Rehabilitation of children and child development

  • Effect of Ritalin on ecological functioning in children with brain injury acquired at a subacute stage. Senior researcher: Dr. Sharon Shaklai
  • Rehabilitation results in children after anoxic/hypoxic brain injury. Senior researcher: Dr. Sharon Shaklai.
  • Testing of sleep function in children with attention deficit hyperactivity disorder with and without  sensory integration difficulties compared to typically developing children. Senior researcher: Dr. Aviva Mimouni-Bloch
  • Clinical and molecular characterization of a genetic syndrome of microduplication involving chromosomes P16.1-2p15. Senior researcher: Dr. Aviva Mimouni-Bloch
  • Long-term follow-up of children suffering from thiamine deficiency in infancy. Senior researcher: Dr. Aviva Mimouni-Bloch

Our most successful developments include:

LOTCA (Loewenstein Occupational Therapy Cognitive Assessment)—a kit developed by the occupational therapy services. Its aim is the administration of a test that allows evaluating in a relatively short time the cognitive functioning of patients with brain damage.

SCIM (Spinal Cord Independence Measure)—a  tool for functional assessment developed in the spinal rehabilitation department. SCIM, which was found to be valid by comprehensive international studies, received countless praise and has been recognized worldwide. Today it is used in the world’s leading rehabilitation centers and was adopted by the InternationalSpinal Cord Society(ISCoS) as a tool for routine evaluation of patients, and by the US Food and Drugs Administration (FDA),  as an evaluation tool in the research of innovative therapies for spinal cord recovery.

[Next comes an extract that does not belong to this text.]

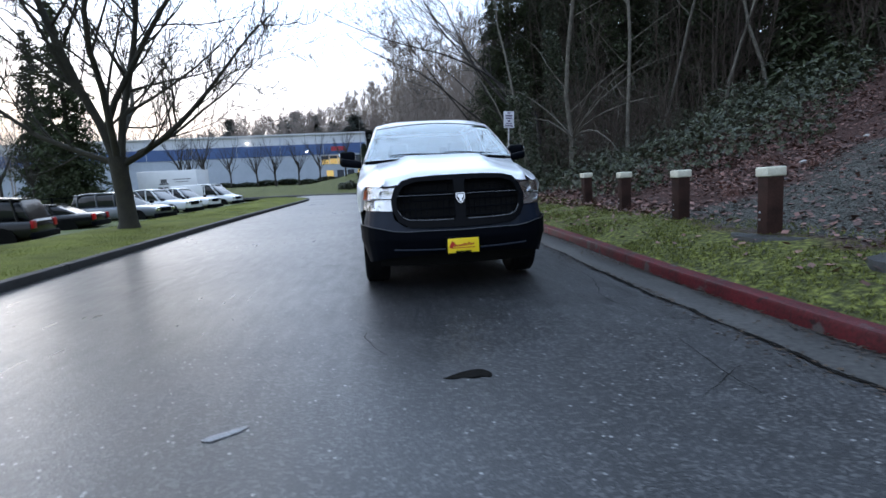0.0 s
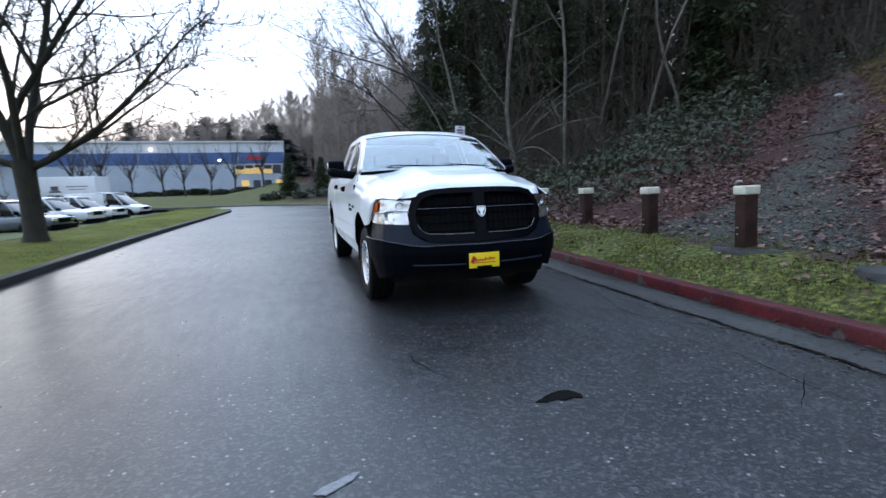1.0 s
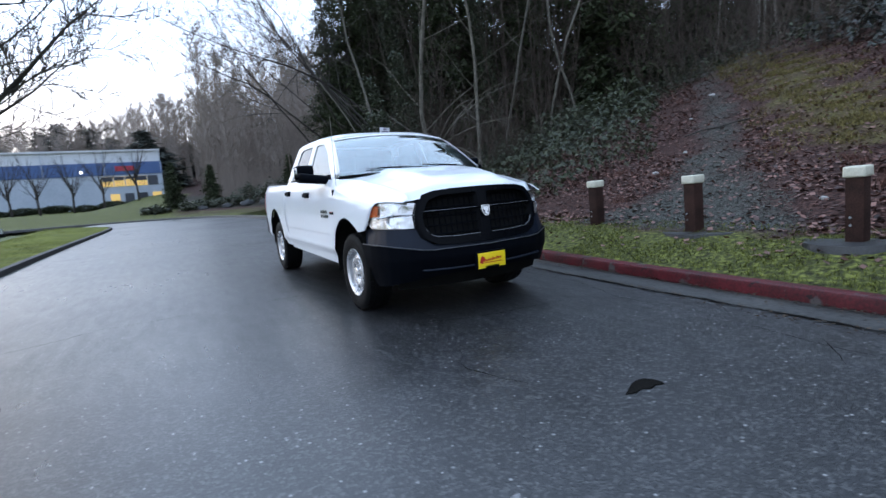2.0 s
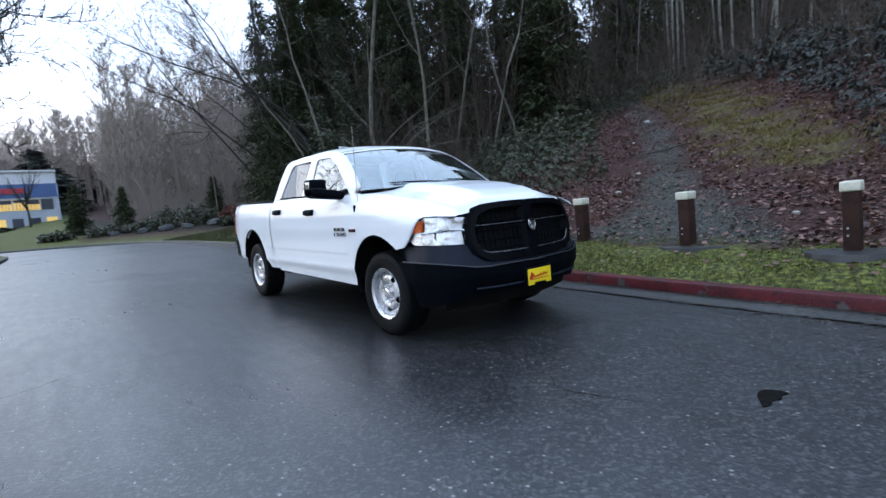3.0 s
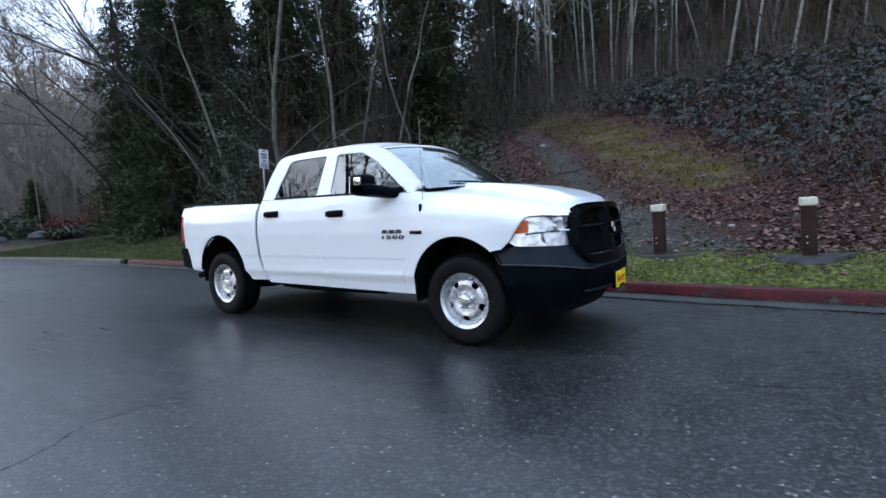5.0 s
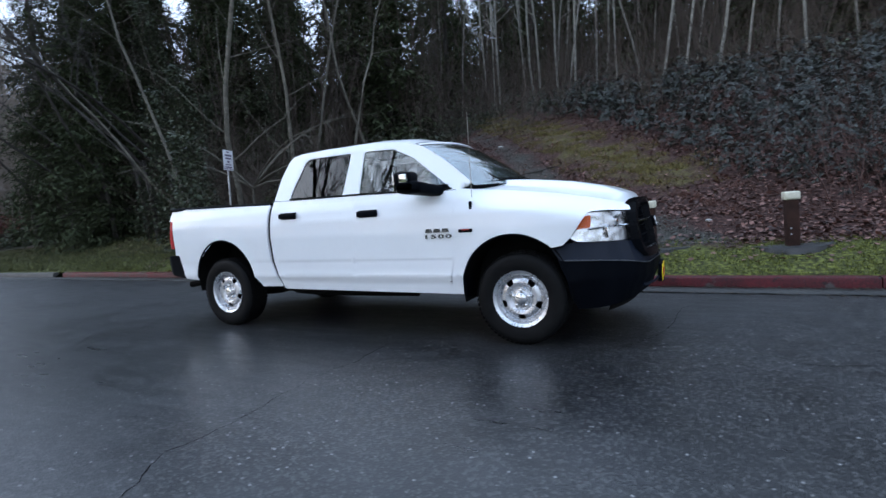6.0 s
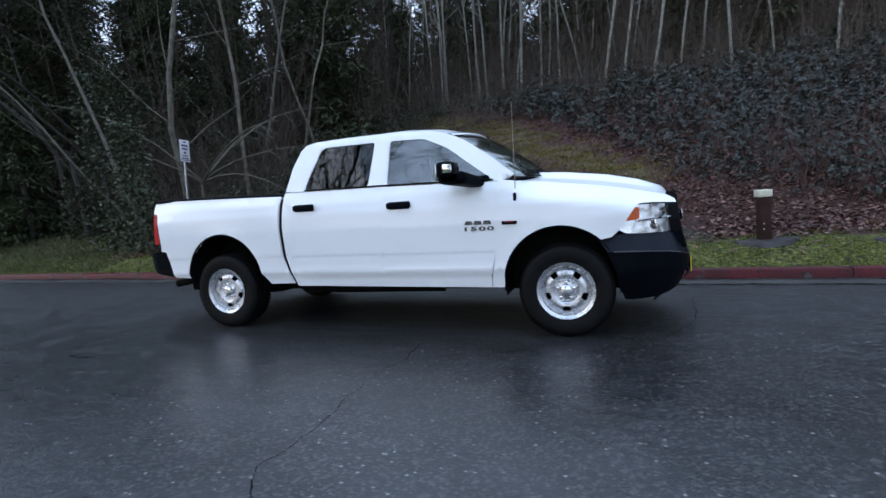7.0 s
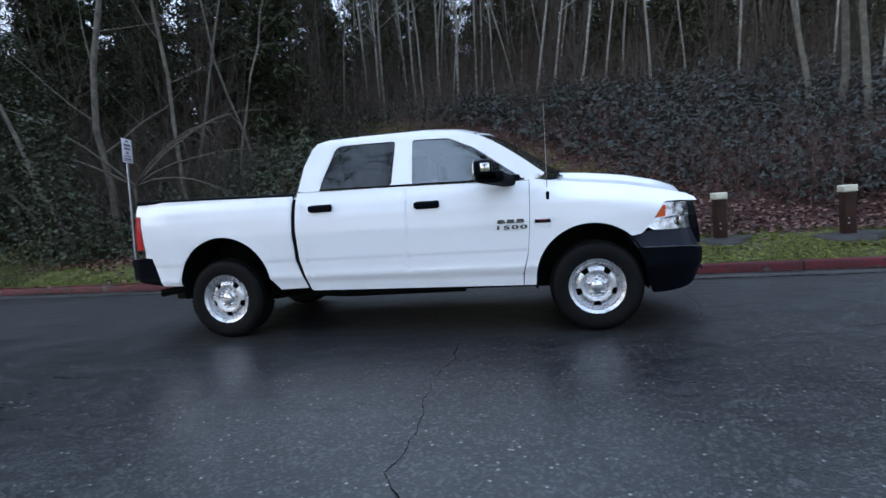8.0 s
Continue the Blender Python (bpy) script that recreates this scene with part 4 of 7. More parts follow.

SCI-ARMI—A unique tool, created by mathematically combining SCIM with a quantitative assessment tool of the neurological deficit, the ASIA motor score (AMS). The tool appraises the contribution of rehabilitation to the functional improvement of patients after spinal cord injury, eliminating the contribution of other factors, including natural recovery, on the patients’ state.

PALPA (Psycholinguistic Assessment of Language Processing in Adult Acquired Aphasia —the Hebrew version was developed by the Department of Communication Disorders Rehabilitation to help evaluate the language processing capabilities of patients suffering from aphasia (a language impairment resulting from brain damage). This development is considered to be a diagnostic achievement of great importance.